Culturespill » Depeche Mode

Here We Go Again: Meet Another Great Band from Brooklyn

30th April


If you wondered why Pitchfork’s Ryan Schreiber moved to Brooklyn last year–because, you know, all of us wait with bated breath to learn about the Exalted Imam of indie-rock’s next move–a band called “Elika” is one good reason why. Brooklyn’s ongoing underground rock renaissance, responsible for such wicked miracles as TV on the Radio and The Honorary Title, continues to deliver some of the greatest music you’ve never heard. For Elika, that anonymity ends with the release of their lush and ambient debut, Trying Got Us Nowhere (yeah, join the club, dude.)

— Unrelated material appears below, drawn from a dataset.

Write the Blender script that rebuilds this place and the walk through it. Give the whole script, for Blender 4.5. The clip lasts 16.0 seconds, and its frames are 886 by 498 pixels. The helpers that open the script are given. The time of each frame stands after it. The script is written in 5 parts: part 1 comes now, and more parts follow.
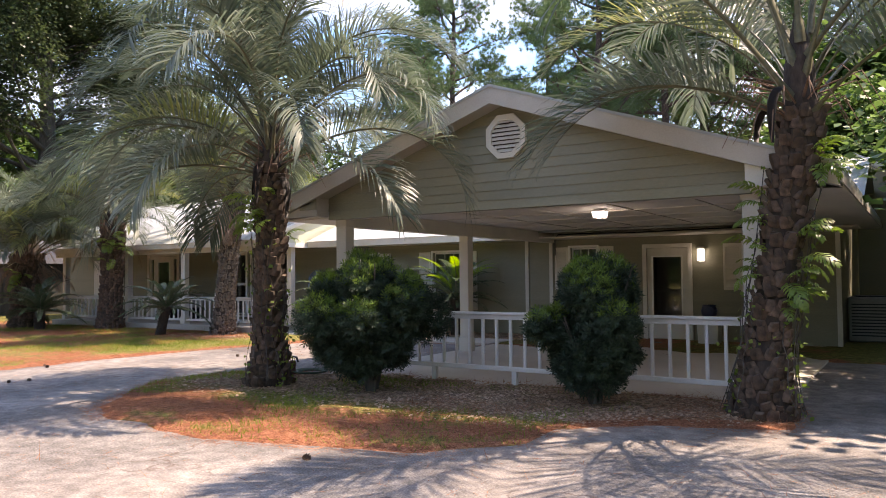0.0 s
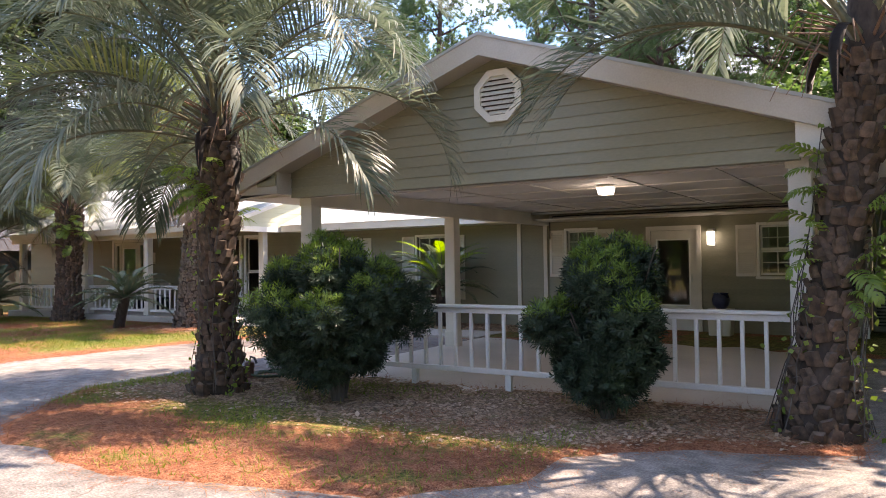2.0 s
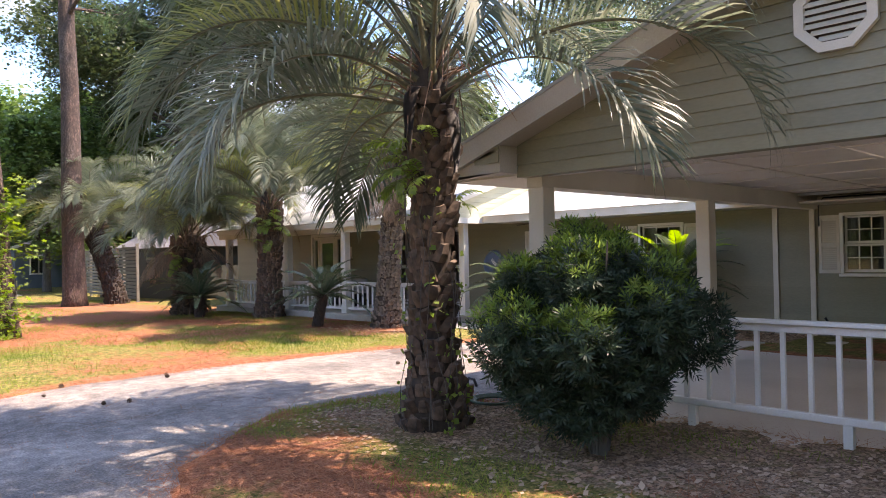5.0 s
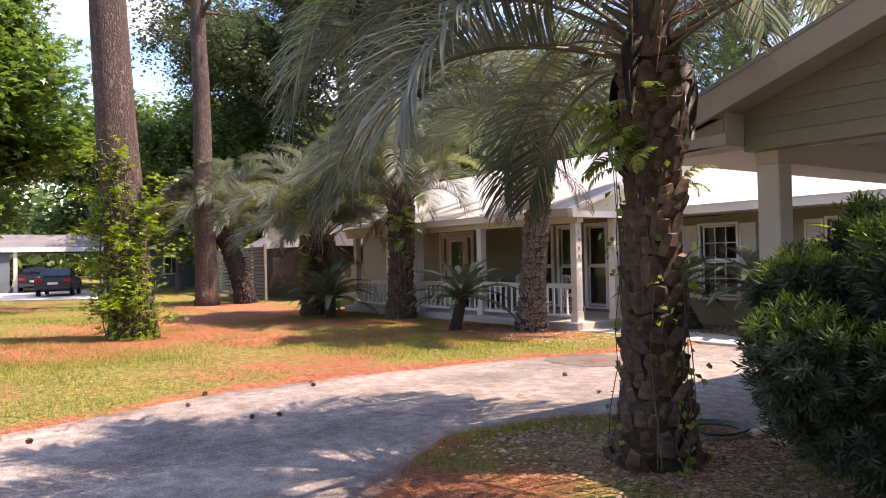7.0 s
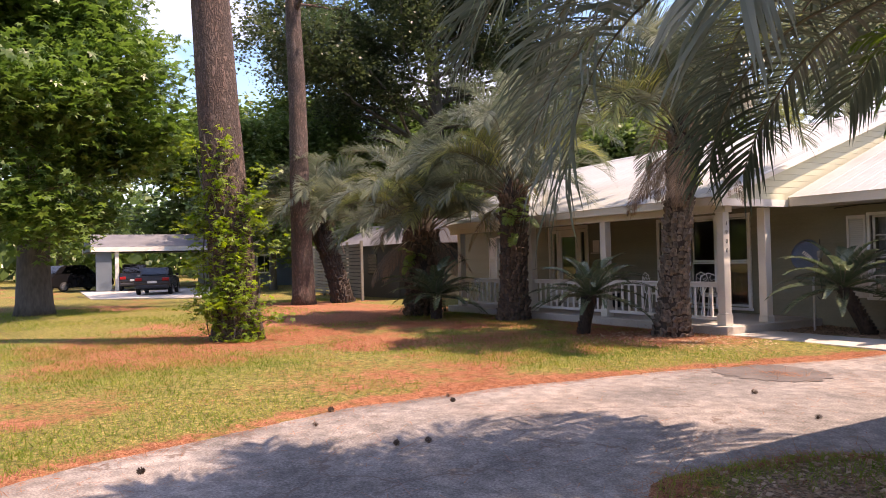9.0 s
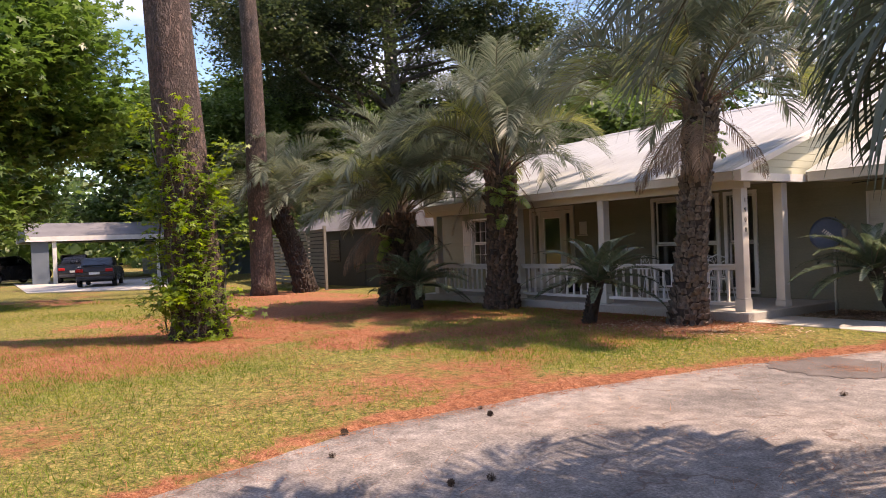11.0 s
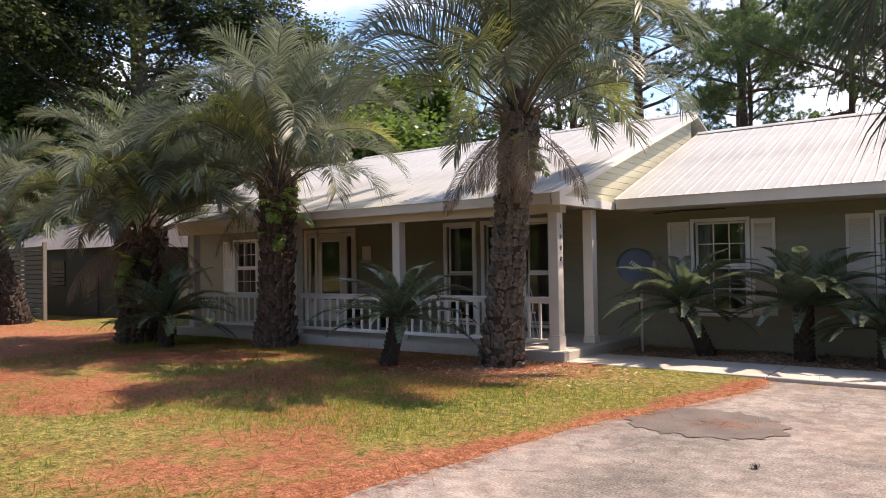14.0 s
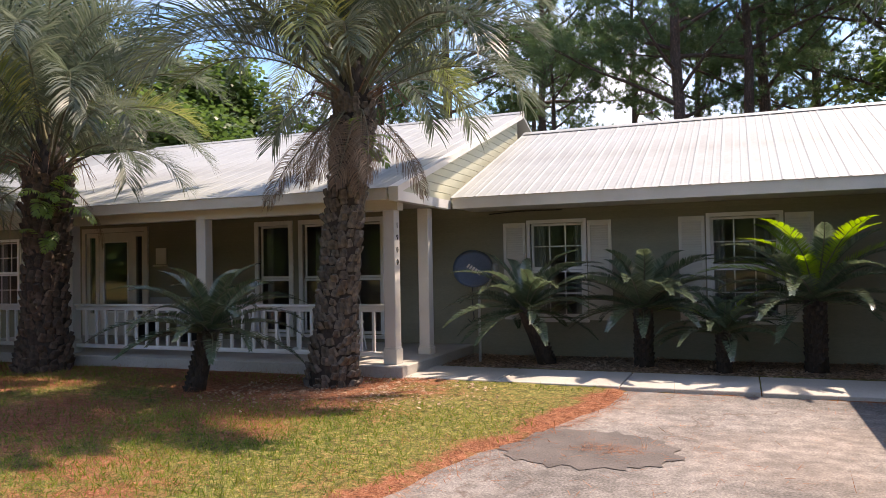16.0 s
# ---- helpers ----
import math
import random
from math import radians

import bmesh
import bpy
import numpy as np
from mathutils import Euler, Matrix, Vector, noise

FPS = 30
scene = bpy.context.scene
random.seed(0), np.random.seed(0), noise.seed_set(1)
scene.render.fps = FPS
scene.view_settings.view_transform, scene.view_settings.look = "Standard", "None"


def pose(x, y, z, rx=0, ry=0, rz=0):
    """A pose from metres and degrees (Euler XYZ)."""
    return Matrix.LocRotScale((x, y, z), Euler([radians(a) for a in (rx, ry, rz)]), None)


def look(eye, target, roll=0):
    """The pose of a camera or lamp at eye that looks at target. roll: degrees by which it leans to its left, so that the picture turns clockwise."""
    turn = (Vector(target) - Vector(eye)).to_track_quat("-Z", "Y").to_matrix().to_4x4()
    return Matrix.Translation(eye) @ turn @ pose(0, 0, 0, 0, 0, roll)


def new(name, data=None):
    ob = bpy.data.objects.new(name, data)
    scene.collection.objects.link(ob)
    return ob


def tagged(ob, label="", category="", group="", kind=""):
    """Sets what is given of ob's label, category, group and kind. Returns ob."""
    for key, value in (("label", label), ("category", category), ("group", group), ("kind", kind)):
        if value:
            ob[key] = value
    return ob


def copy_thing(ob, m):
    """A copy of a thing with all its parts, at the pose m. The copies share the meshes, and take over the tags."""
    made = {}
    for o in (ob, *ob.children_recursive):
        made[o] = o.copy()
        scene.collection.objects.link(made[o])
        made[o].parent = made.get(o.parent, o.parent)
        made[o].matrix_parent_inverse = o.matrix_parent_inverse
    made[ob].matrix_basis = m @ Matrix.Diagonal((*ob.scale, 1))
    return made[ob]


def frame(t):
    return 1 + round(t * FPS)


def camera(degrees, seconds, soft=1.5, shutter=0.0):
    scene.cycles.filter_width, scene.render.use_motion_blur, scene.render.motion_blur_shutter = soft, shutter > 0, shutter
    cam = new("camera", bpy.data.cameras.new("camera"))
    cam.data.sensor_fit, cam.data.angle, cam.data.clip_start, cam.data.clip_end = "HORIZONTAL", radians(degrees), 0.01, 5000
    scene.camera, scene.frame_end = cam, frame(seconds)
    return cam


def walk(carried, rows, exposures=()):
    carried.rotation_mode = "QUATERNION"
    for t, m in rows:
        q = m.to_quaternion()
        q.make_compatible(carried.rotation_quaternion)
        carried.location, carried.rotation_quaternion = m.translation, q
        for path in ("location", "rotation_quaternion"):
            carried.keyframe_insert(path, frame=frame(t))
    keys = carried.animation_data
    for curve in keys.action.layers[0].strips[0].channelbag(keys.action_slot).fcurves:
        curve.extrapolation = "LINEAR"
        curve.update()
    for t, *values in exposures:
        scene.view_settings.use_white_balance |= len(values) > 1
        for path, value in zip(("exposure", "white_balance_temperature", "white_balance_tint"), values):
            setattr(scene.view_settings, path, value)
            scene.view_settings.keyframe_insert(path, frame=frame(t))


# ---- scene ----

With a sound that Ulrich Schnauss describes as “an incredibly exciting, radical fusion of shoegaze and electronica,” the band covers enough musical terrain to map the globe, naming influences anywhere from Brian Wilson to Pat Benatar, Nico to Echo & The Bunnymen’s Ian McCulloch. We might add Depeche Mode, Kate Bush and Love and Rockets while we’re at it. The duo that comprises Elika–with Brian Wenckebach on guitar and programming and Evangelia Maravelias’s vocals silvered in the restrained radiance of the song–join forces to produce a kind of modernized Tears for Fears album that leans into the sounds of the past to envision their possible future. But they’ve sent Roland Orzabald a well-earned retirement check in the mail and replaced him with Eva’s hypnotically airy vocals, and they’re not looking back.

This is no retro band; Elika’s vision is far more independent than derivative. And if the intentions behind a name like Fiercely Indie Records, Elika’s label, is that their brand of indie boasts big dripping wolf fangs and the claws of a cougar, they did well to prove the point by signing these two. While Benatar’s crystal wail does flourish somewhere in the distance of Eva’s vocal delivery, she tempers that gargantuan influence with a whispery restraint and grace that rivals Dolores O’Riordan. The ghost of Nico may haunt the aching and eerie “To the End,” but a lambent burst of synth and guitar ignite the song into something wholly Elika’s own. Brian Wenkebach, for his part, channels the atmospherics of guitar luminaries like Nick McCabe, Robert Quine or Paul Reynolds while leaving little doubt as to whose sound he serves–his.

Elika themselves describe their sound as “blissed-out ambience with head-nodding beats that range from Downtempo to Trance to IDM.” That’s about right, and it’s this bold union of influence and authenticity that promises to help Elika see the day when you don’t have to be from Brooklyn to know who they are. The peculiarly engaging power of their debut album, Trying Got Us Nowhere, guarantees that it won’t be long now.